§ THE INPUT:
- - - -

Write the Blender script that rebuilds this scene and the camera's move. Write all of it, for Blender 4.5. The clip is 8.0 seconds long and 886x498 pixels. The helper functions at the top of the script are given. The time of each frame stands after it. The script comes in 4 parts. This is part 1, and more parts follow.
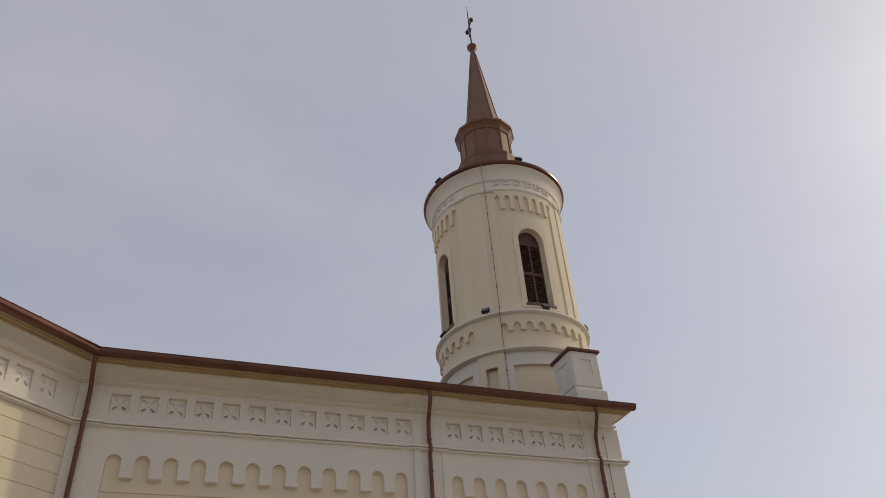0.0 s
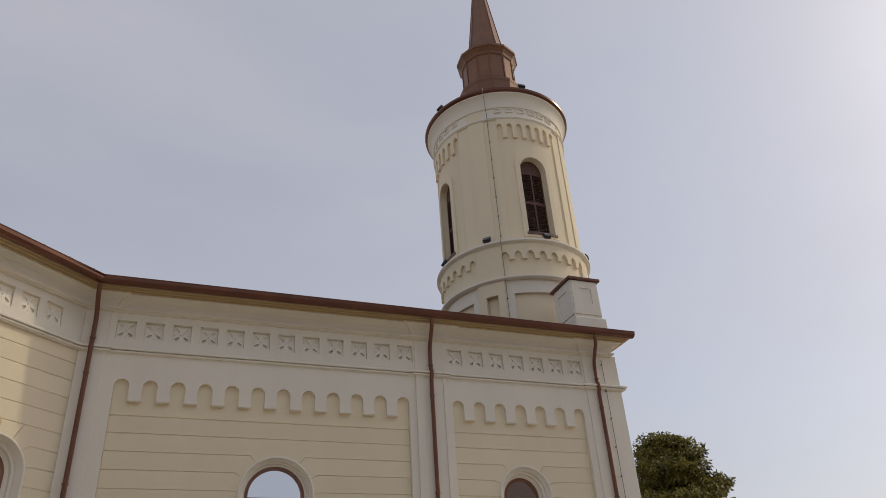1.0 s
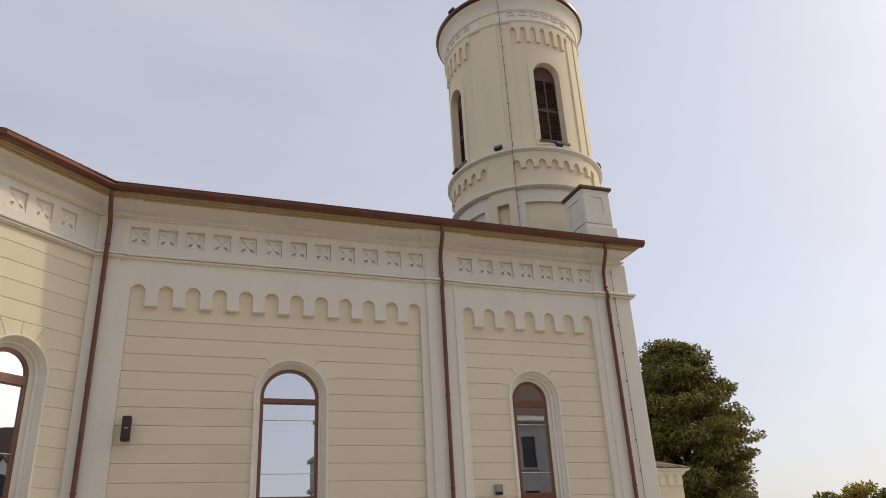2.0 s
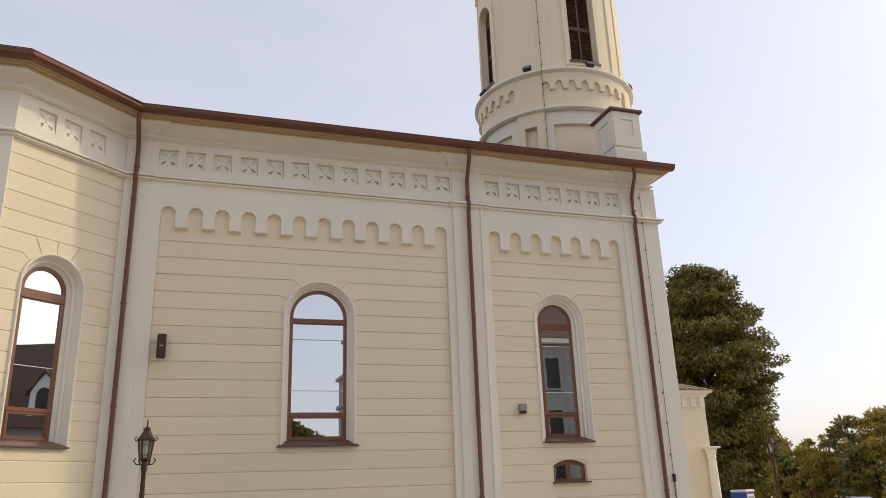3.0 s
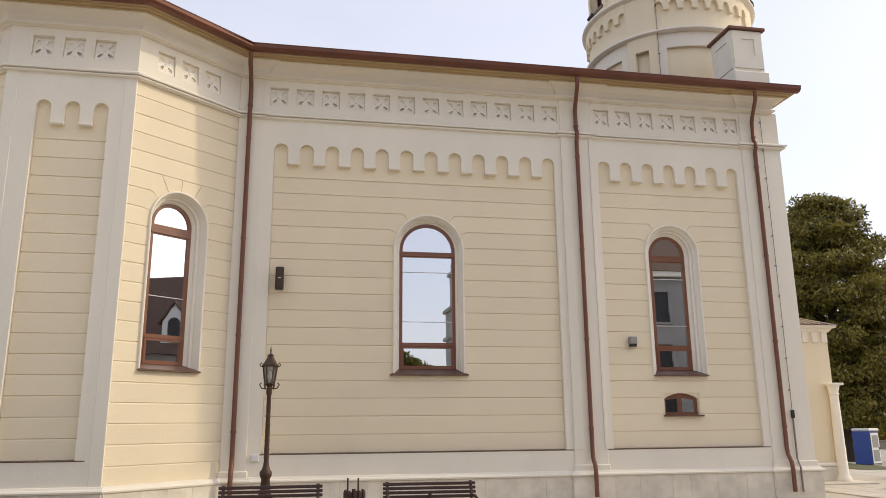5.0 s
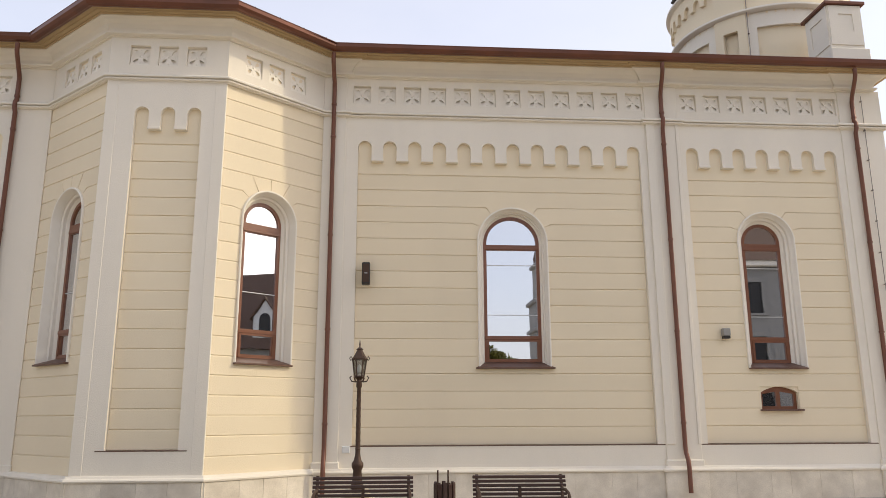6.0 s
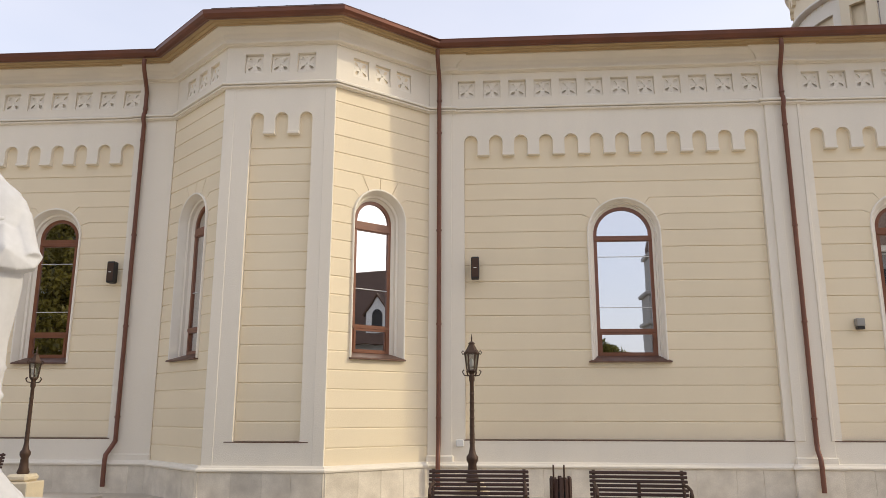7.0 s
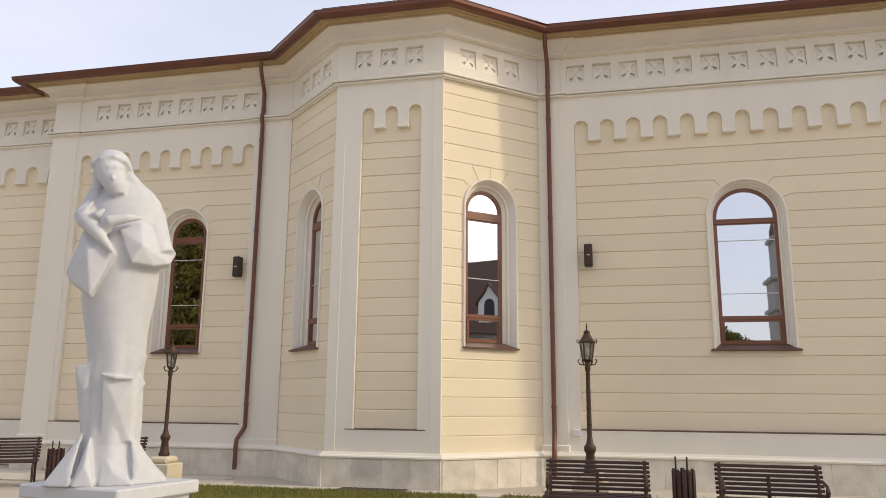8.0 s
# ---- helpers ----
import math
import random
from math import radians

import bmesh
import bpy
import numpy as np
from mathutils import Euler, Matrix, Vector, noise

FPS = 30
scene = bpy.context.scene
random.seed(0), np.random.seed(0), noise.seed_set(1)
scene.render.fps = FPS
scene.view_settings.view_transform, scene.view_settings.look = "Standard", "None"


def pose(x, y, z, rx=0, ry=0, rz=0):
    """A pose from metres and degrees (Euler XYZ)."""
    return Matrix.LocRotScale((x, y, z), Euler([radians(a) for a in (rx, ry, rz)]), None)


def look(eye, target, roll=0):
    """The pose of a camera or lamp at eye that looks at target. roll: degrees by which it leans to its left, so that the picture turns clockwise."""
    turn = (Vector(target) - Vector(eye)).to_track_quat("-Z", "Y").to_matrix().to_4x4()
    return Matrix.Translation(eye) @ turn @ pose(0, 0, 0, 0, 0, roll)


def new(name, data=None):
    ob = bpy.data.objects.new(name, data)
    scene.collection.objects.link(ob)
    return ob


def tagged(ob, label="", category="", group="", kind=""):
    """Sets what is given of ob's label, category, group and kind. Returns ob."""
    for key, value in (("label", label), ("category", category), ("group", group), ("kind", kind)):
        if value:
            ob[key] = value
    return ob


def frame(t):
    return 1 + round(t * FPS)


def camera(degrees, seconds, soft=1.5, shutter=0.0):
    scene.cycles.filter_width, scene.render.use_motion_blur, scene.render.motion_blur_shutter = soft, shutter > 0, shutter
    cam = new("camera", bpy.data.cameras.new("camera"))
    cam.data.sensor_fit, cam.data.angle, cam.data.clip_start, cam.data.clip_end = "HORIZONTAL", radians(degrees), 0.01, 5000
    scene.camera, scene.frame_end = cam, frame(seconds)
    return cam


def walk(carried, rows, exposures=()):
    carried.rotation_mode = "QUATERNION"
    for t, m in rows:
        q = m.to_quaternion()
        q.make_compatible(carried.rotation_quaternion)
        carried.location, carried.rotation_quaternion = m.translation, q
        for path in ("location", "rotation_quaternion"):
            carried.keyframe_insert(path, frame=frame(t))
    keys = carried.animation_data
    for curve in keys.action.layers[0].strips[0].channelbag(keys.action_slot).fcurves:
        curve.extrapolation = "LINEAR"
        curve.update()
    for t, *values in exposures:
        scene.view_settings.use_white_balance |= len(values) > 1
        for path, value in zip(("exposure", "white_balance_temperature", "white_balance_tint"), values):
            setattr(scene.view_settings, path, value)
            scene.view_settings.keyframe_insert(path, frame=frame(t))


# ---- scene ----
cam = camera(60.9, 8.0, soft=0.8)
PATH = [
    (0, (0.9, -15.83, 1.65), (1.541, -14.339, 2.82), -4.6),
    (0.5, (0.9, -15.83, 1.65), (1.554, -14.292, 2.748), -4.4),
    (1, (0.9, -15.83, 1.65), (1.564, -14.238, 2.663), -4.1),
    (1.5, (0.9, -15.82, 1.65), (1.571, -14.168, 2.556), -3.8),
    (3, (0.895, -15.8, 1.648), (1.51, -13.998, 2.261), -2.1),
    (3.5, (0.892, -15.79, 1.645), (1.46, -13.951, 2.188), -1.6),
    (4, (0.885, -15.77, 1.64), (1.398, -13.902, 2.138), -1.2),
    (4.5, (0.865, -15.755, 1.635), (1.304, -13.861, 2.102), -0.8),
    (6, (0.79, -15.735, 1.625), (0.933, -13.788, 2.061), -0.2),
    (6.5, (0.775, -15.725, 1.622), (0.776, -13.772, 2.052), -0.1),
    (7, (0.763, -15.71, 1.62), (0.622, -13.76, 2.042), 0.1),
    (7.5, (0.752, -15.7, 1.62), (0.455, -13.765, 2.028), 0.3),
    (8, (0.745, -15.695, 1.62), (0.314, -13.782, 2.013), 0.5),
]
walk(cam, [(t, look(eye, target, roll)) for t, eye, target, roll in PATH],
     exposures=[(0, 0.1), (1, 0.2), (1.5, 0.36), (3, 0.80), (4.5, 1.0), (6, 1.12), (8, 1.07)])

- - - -

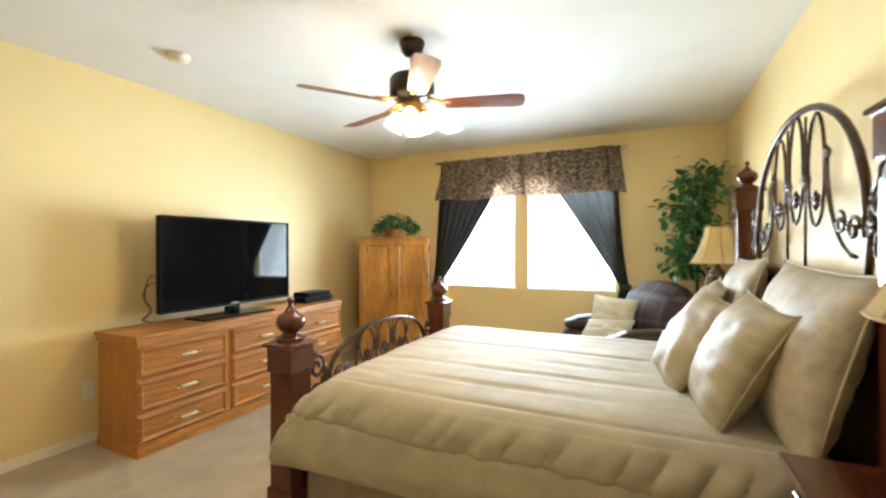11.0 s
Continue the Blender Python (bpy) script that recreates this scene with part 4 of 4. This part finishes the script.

- - - -

§ REQUIREMENTS: Print the lines from the line with "of a camera" to the line with "ob = bpy.data.objects.new(name, data)" exactly, and print nothing else. Both of those lines are included.

§ ANSWER TO THE TASK:
    """The pose of a camera or lamp at eye that looks at target. roll: degrees by which it leans to its left, so that the picture turns clockwise."""
    turn = (Vector(target) - Vector(eye)).to_track_quat("-Z", "Y").to_matrix().to_4x4()
    return Matrix.Translation(eye) @ turn @ pose(0, 0, 0, 0, 0, roll)


def new(name, data=None):
    ob = bpy.data.objects.new(name, data)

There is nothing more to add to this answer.